STATED EXERCISE
Starting at the line that contains "4. More parts follow.", quote each line exactly through the last line of the entries, both included.

SUPPLIED RECORDS
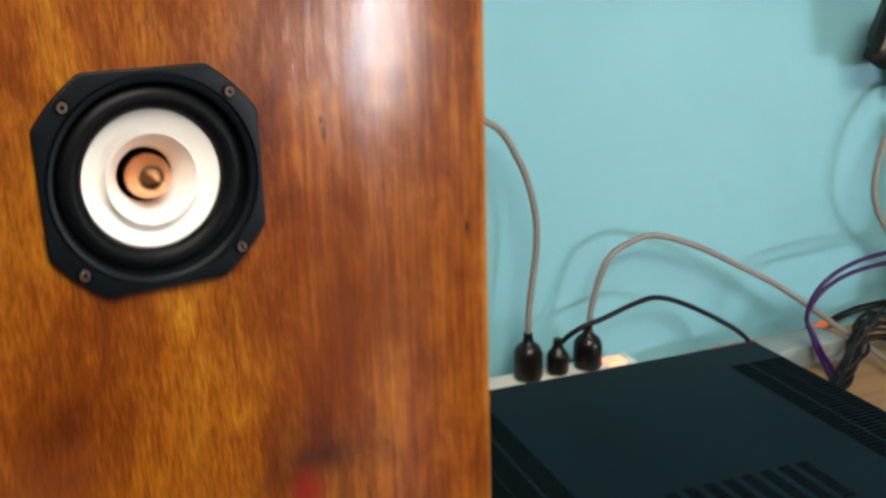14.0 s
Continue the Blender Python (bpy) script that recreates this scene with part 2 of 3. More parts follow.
def curtain_cloth():
    """Beige curtain with shiny woven lines: a single one, then a group of three, over and over."""
    m, nt, b = node_mat("curtain_cloth", 0.75)
    tc = nt.nodes.new("ShaderNodeTexCoord")
    sep = nt.nodes.new("ShaderNodeSeparateXYZ")
    nt.links.new(tc.outputs["Object"], sep.inputs[0])
    z = maths(nt, "ADD", sep.outputs[2], maths(nt, "MULTIPLY", noise_tex(nt, coords(nt, (20, 1, 4)), 1.0, 2), 0.004))
    ph = maths(nt, "FRACT", maths(nt, "DIVIDE", maths(nt, "SUBTRACT", z, 0.572 - 0.154), 0.308))
    total = None
    for at, wide, k in ((0.0, 0.012, 0.75), (0.438, 0.012, 0.75), (0.5, 0.010, 0.3), (0.562, 0.012, 0.75), (1.0, 0.012, 0.75)):
        d = maths(nt, "ABSOLUTE", maths(nt, "SUBTRACT", ph, at))
        n = nt.nodes.new("ShaderNodeClamp")
        nt.links.new(maths(nt, "SUBTRACT", 1.0, maths(nt, "DIVIDE", d, wide)), n.inputs[0])
        s = maths(nt, "MULTIPLY", n.outputs[0], k)
        total = s if total is None else maths(nt, "MAXIMUM", total, s)
    weave = noise_tex(nt, coords(nt, (600, 600, 600)), 1.0, 2)
    col = ramp(nt, weave, [(0.3, (0.66, 0.56, 0.42)), (0.7, (0.75, 0.65, 0.50))])
    col = mix(nt, maths(nt, "MULTIPLY", total, 0.75), col, (0.84, 0.78, 0.68))
    nt.links.new(col, b.inputs["Base Color"])
    nt.links.new(bump(nt, maths(nt, "ADD", weave, total), 0.3, 0.001), b.inputs["Normal"])
    b.inputs["Sheen Weight"].default_value = 0.2
    return m


def amp_metal():
    m, nt, b = node_mat("black_textured_steel", 0.6)
    b.inputs["Specular IOR Level"].default_value = 0.08
    v = coords(nt)
    f = noise_tex(nt, v, 900.0, 2)
    g = noise_tex(nt, v, 8.0, 4)
    nt.links.new(ramp(nt, g, [(0.3, (0.0020, 0.0075, 0.0118)), (0.7, (0.0028, 0.0100, 0.0150))]), b.inputs["Base Color"])
    nt.links.new(bump(nt, f, 0.5, 0.0006), b.inputs["Normal"])
    return m


def reflector_foil():
    m, nt, b = node_mat("crinkled_reflector", 0.22, 1.0)
    f = noise_tex(nt, coords(nt), 70.0, 4, 0.6, 0.6)
    b.inputs["Base Color"].default_value = (0.82, 0.78, 0.66, 1)
    nt.links.new(bump(nt, f, 0.9, 0.004), b.inputs["Normal"])
    return m


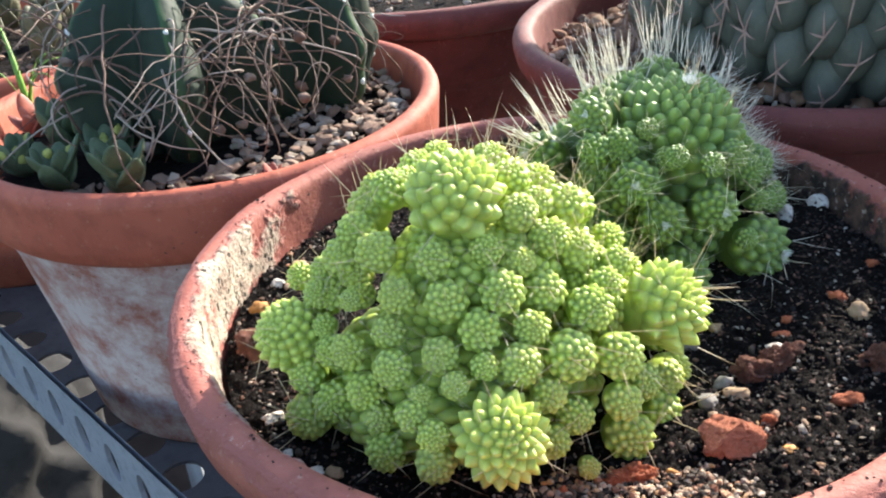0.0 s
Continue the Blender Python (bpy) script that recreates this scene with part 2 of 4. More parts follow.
PERLITE = pumice_mat()
GREYSTONE = plain("grey_pebble", (0.26, 0.24, 0.21), (0.17, 0.15, 0.13), 420, 0.85, 0.6, 0.0004)
TANSTONE = plain("tan_pebble", (0.48, 0.32, 0.18), (0.32, 0.2, 0.11), 420, 0.85, 0.6, 0.0004)
ORANGESTONE = plain("orange_pebble", (0.62, 0.31, 0.08), (0.5, 0.2, 0.05), 400, 0.7, 0.4, 0.0003)
RUST = plain("rust_clay", (0.50, 0.145, 0.06), (0.30, 0.08, 0.036), 500, 0.95, 0.8, 0.0006)
BRICK = plain("brick_red", (0.62, 0.215, 0.115), (0.48, 0.15, 0.075), 700, 0.95, 0.9, 0.0007)
FIBRE = plain("root_fibre", (0.16, 0.10, 0.07), (0.07, 0.045, 0.03), 500, 0.9, 0.2)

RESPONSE
Continue the Blender Python (bpy) script that recreates this scene with part 2 of 4. More parts follow.
PERLITE = pumice_mat()
GREYSTONE = plain("grey_pebble", (0.26, 0.24, 0.21), (0.17, 0.15, 0.13), 420, 0.85, 0.6, 0.0004)
TANSTONE = plain("tan_pebble", (0.48, 0.32, 0.18), (0.32, 0.2, 0.11), 420, 0.85, 0.6, 0.0004)
ORANGESTONE = plain("orange_pebble", (0.62, 0.31, 0.08), (0.5, 0.2, 0.05), 400, 0.7, 0.4, 0.0003)
RUST = plain("rust_clay", (0.50, 0.145, 0.06), (0.30, 0.08, 0.036), 500, 0.95, 0.8, 0.0006)
BRICK = plain("brick_red", (0.62, 0.215, 0.115), (0.48, 0.15, 0.075), 700, 0.95, 0.9, 0.0007)
FIBRE = plain("root_fibre", (0.16, 0.10, 0.07), (0.07, 0.045, 0.03), 500, 0.9, 0.2)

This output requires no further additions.